American baseball player (born 1977)

Michael Christopher Crudale (born January 3, 1977) is a former professional baseball pitcher. He played two seasons in Major League Baseball (MLB) for the St. Louis Cardinals and Milwaukee Brewers from 2002 to 2003.

==MLB career==
Selected by the Cardinals in the 24th round of the 1999 amateur entry draft, Crudale played his first professional season with their Rookie League team, the Johnson City Cardinals in 1999. After moving up the Cardinals chain, Crudale made the big club out of spring training in 2002 and pitched well, with a 3–0 mark and a 1.88 ERA out of the bullpen (plus one start). Crudale spent most of the 2003 season with the Triple-A Memphis Redbirds, however, and was dealt in August to the Milwaukee Brewers, who released him in spring training in 2004. Dogged by injuries, he pitched poorly for minor league teams in the Pittsburgh Pirates and San Francisco Giants organizations later that season, ending his affiliated baseball career. (Ironically, his major league ERA was an excellent 2.09, less than half of his minor league mark of 4.38.)

==Later career==
After leaving Organized Baseball, Crudale pitched three seasons for the independent Long Island Ducks of the Atlantic League from 2005 to 2007. Continuing his baseball career abroad, he played in Italy (De Angelis Godo Baseball) in 2007, then moved on to Taiwan with the CPBL's dmedia T-REX in 2008. He returned to Europe for his final season as a player with the Sanmarinese-Italian team T & A San Marino in 2009.
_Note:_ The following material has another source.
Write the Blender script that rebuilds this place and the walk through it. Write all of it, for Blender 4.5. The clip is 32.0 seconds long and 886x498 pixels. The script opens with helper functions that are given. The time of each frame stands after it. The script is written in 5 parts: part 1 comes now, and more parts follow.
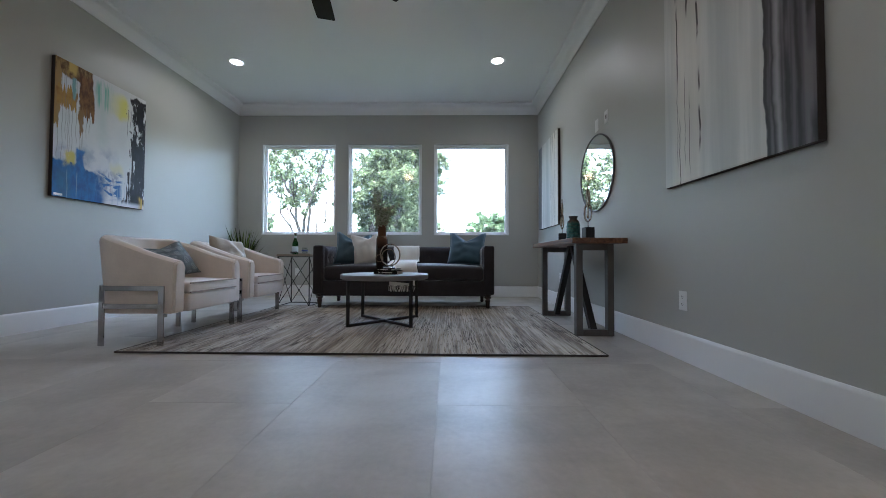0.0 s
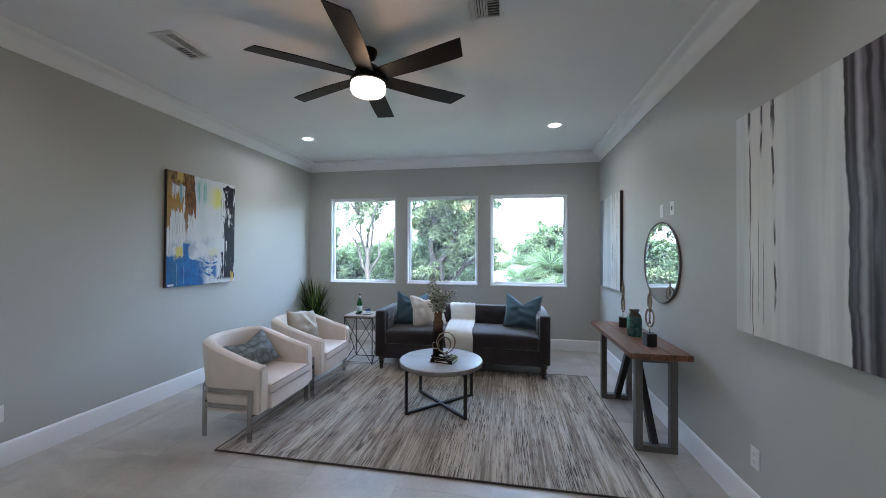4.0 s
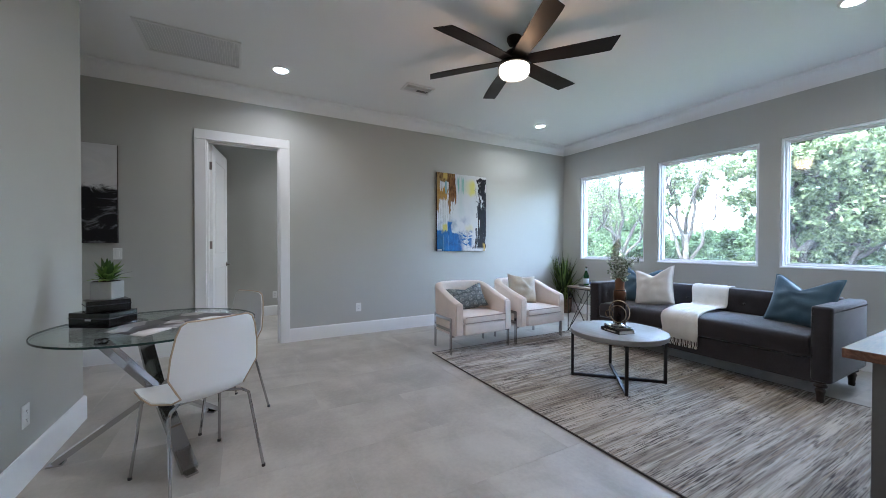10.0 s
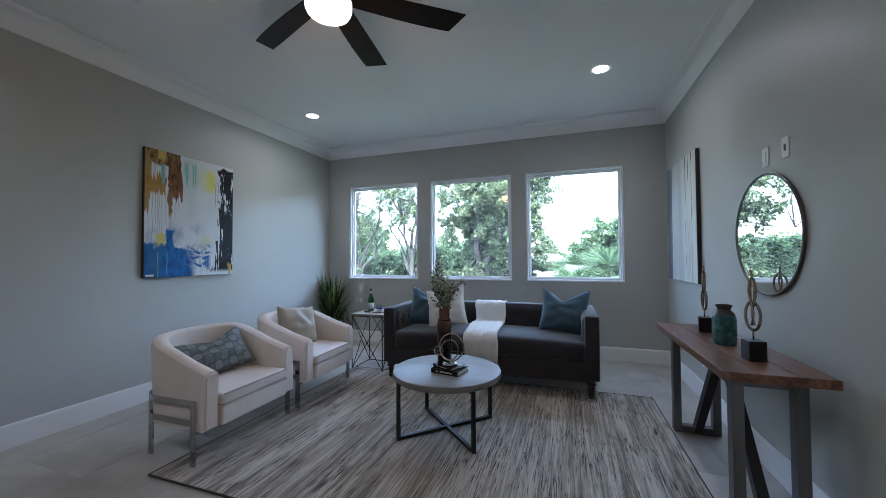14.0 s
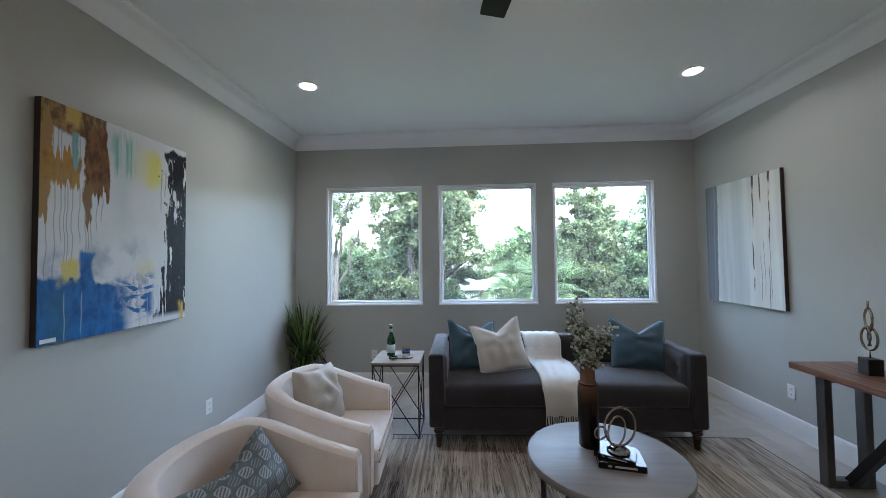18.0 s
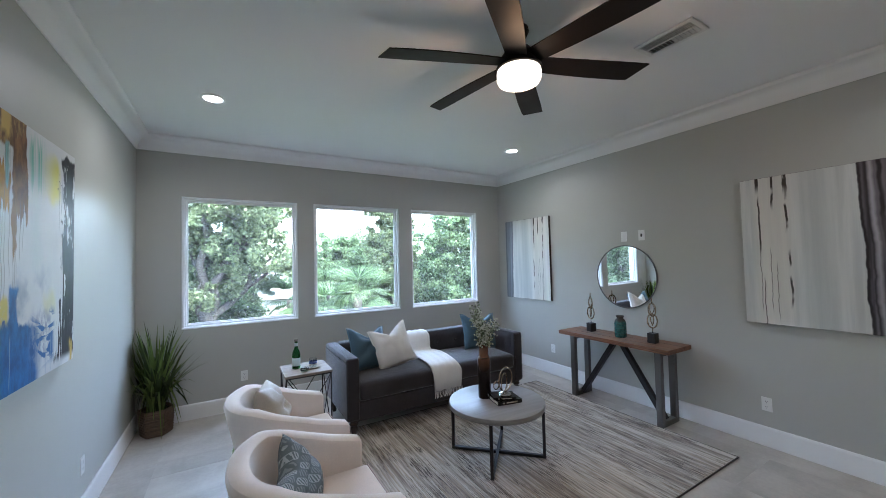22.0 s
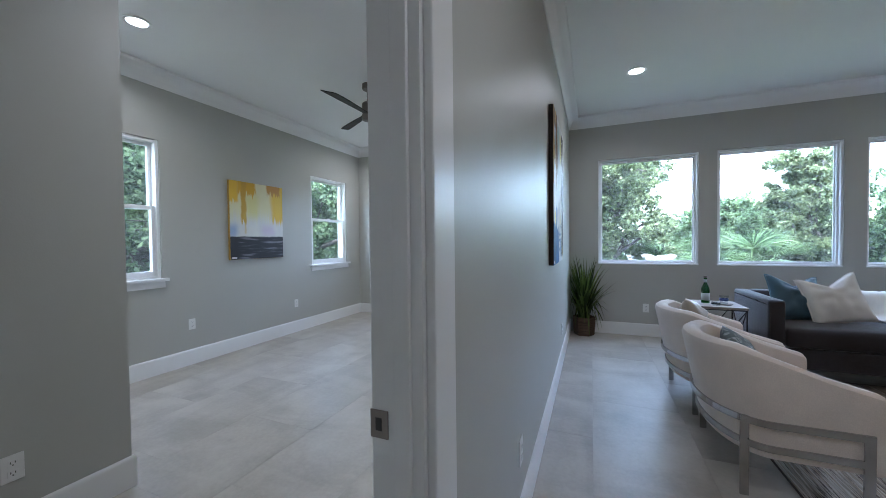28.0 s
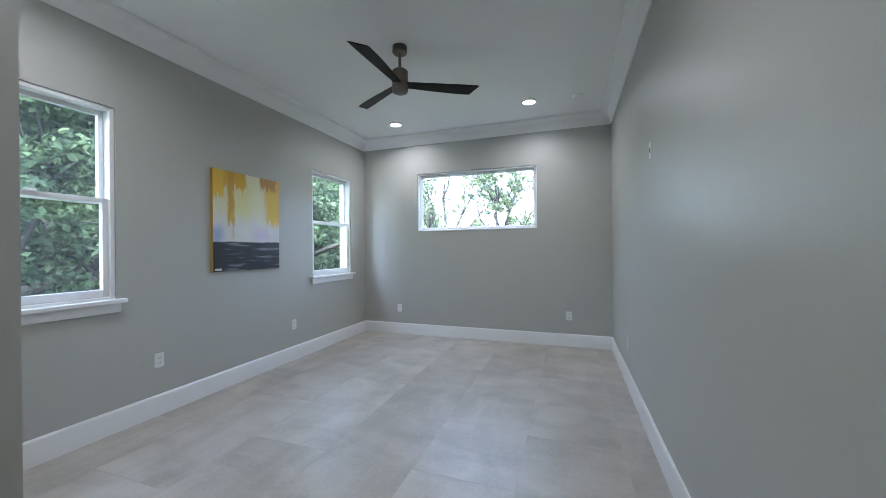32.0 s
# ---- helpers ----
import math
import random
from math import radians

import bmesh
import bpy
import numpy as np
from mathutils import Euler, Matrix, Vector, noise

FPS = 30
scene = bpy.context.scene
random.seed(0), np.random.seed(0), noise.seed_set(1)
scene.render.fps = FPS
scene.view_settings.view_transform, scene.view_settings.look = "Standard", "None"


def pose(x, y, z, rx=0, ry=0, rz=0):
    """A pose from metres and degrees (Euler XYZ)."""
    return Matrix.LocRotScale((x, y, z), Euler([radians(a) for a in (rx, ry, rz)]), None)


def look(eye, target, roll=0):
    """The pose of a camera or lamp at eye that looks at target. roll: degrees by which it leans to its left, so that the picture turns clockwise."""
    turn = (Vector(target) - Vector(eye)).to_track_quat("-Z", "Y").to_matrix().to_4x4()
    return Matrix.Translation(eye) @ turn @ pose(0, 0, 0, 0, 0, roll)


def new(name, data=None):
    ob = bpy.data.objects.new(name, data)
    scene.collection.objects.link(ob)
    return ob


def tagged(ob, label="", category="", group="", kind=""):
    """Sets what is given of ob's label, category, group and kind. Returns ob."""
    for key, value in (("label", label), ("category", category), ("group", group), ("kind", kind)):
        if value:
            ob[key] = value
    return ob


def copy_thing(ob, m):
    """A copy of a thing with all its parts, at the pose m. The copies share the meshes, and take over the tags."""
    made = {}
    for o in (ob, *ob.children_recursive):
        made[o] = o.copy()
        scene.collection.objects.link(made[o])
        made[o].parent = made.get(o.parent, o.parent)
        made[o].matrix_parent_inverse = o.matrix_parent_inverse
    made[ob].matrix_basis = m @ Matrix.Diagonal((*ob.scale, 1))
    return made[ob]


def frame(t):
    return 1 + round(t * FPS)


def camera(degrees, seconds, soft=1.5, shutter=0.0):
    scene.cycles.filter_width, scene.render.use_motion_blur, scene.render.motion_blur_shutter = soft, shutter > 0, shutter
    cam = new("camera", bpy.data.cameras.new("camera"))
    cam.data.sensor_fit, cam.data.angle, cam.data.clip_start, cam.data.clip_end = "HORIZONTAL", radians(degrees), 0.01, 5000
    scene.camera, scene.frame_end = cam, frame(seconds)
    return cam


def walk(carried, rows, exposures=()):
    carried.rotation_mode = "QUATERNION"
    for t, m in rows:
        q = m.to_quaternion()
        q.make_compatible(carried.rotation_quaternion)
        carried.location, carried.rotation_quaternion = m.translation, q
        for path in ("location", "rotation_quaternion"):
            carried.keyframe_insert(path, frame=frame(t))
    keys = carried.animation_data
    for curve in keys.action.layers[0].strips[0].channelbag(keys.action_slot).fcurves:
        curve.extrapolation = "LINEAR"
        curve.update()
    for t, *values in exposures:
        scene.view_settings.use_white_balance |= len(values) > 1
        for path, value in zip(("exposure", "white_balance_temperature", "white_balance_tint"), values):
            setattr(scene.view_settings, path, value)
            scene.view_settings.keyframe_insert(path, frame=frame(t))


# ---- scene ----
cam = camera(101.9, 32.0, 0.65)
PATH = [
    (0, (-0.014, 0.5, 0.611), (-0.046, 2.499, 0.661), 0.2),
    (0.5, (-0.03, 0.507, 0.724), (-0.048, 2.506, 0.774), -0.2),
    (1, (0.012, 0.502, 0.885), (0.001, 2.502, 0.93), 0.1),
    (1.5, (0.031, 0.467, 1.005), (0.028, 2.466, 1.057), 0.1),
    (2, (0.009, 0.422, 1.115), (0.015, 2.421, 1.174), 0.2),
    (2.5, (0.011, 0.366, 1.284), (0.012, 2.366, 1.327), 0.4),
    (3, (0.034, 0.347, 1.422), (0.02, 2.347, 1.461), 0.4),
    (3.5, (0.078, 0.357, 1.51), (-0.06, 2.352, 1.546), 0.3),
    (4, (0.034, 0.389, 1.501), (-0.323, 2.357, 1.522), 0.3),
    (4.5, (0.124, 0.505, 1.49), (-0.417, 2.431, 1.49), 0.2),
    (6.5, (0.631, 1.129, 1.294), (-0.078, 2.998, 1.311), -0.0),
    (7, (0.732, 1.22, 1.301), (-0.021, 3.072, 1.314), 0.0),
    (7.5, (0.934, 1.274, 1.295), (-0.041, 3.02, 1.293), 0.1),
    (8, (1.063, 1.247, 1.269), (-0.2, 2.798, 1.26), 0.4),
    (8.5, (1.152, 1.121, 1.234), (-0.3, 2.496, 1.234), 0.4),
    (9, (1.260, 1.002, 1.25), (-0.311, 2.239, 1.241), 0.1),
    (9.5, (1.397, 0.956, 1.252), (-0.285, 2.038, 1.232), 0.1),
    (10, (1.466, 0.905, 1.227), (-0.284, 1.873, 1.204), 0.1),
    (10.3, (1.415, 0.9, 1.193), (-0.347, 1.847, 1.179), -0.1),
    (10.5, (1.414, 0.952, 1.222), (-0.357, 1.88, 1.198), -0.0),
    (11, (1.338, 1.031, 1.265), (-0.425, 1.975, 1.234), 0.1),
    (11.5, (1.260, 1.095, 1.25), (-0.394, 2.22, 1.25), 0.2),
    (12, (1.122, 1.139, 1.243), (-0.331, 2.513, 1.27), 0.2),
    (12.5, (1.004, 1.229, 1.3), (-0.254, 2.784, 1.321), 0.0),
    (13, (0.743, 1.222, 1.316), (-0.316, 2.918, 1.346), 0.1),
    (13.5, (0.545, 1.217, 1.329), (-0.302, 3.029, 1.368), -0.1),
    (14, (0.257, 1.269, 1.298), (-0.392, 3.16, 1.346), -0.4),
    (14.5, (0.033, 1.365, 1.298), (-0.487, 3.296, 1.352), -0.4),
    (16.5, (-0.855, 1.701, 1.296), (-1.062, 3.689, 1.361), -0.7),
    (17, (-1.088, 1.748, 1.341), (-1.206, 3.743, 1.412), -0.8),
    (17.5, (-1.227, 1.806, 1.442), (-1.333, 3.802, 1.507), -0.8),
    (18, (-1.363, 1.865, 1.514), (-1.464, 3.861, 1.578), -0.8),
    (18.5, (-1.485, 1.855, 1.586), (-1.582, 3.851, 1.65), -0.8),
    (19, (-1.608, 1.778, 1.665), (-1.699, 3.775, 1.725), -0.7),
    (19.5, (-1.785, 1.719, 1.705), (-1.709, 3.717, 1.767), -0.8),
    (20, (-1.962, 1.681, 1.732), (-1.489, 3.623, 1.802), -1.1),
    (20.5, (-2.126, 1.644, 1.759), (-1.538, 3.554, 1.826), -1.0),
    (21, (-2.293, 1.557, 1.734), (-1.572, 3.421, 1.805), -1.2),
    (21.5, (-2.46, 1.476, 1.7), (-1.578, 3.27, 1.769), -1.3),
    (22, (-2.556, 1.395, 1.657), (-1.542, 3.118, 1.723), -1.4),
    (22.5, (-2.702, 1.352, 1.601), (-1.546, 2.983, 1.669), -1.4),
    (23, (-2.792, 1.327, 1.562), (-1.578, 2.914, 1.629), -1.5),
    (23.5, (-2.873, 1.241, 1.527), (-1.603, 2.784, 1.596), -1.6),
    (24, (-2.92, 1.099, 1.455), (-1.599, 2.599, 1.523), -1.6),
    (24.5, (-2.962, 0.99, 1.405), (-1.63, 2.48, 1.468), -1.5),
    (26.5, (-2.914, 0.749, 1.29), (-1.975, 2.515, 1.309), -0.9),
    (27, (-2.895, 0.713, 1.284), (-2.34, 2.634, 1.295), -0.8),
    (27.5, (-3.038, 0.66, 1.311), (-3.162, 2.656, 1.293), -0.5),
    (28, (-3.116, 0.665, 1.32), (-3.88, 2.512, 1.277), -0.6),
    (28.5, (-3.168, 0.68, 1.313), (-4.253, 2.36, 1.267), -0.9),
    (29, (-3.291, 0.723, 1.306), (-4.519, 2.301, 1.268), -0.9),
    (29.5, (-3.492, 0.762, 1.32), (-4.721, 2.339, 1.276), -0.6),
    (30, (-3.577, 0.846, 1.29), (-4.821, 2.412, 1.254), -0.6),
    (30.5, (-3.686, 0.922, 1.348), (-4.79, 2.589, 1.295), -0.5),
    (31, (-3.886, 1.03, 1.334), (-4.781, 2.818, 1.306), -0.6),
    (31.5, (-3.956, 1.157, 1.324), (-4.72, 3.006, 1.309), -0.6),
    (32, (-4.038, 1.265, 1.321), (-4.702, 3.151, 1.319), -0.5),
]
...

In 2008, Mike briefly worked as an instructor at Turn 2 sports training facility in Collinsville, Illinois; he now coaches the DBA Crushers (12-and-under) squad in Danville, California.

==In popular culture==
The phrase "And Mike Crudale" has become something of an internet meme, starting as a running gag on the Baseball Think Factory website, often used to terminate a lengthy paragraph or mind-numbing list of trivia.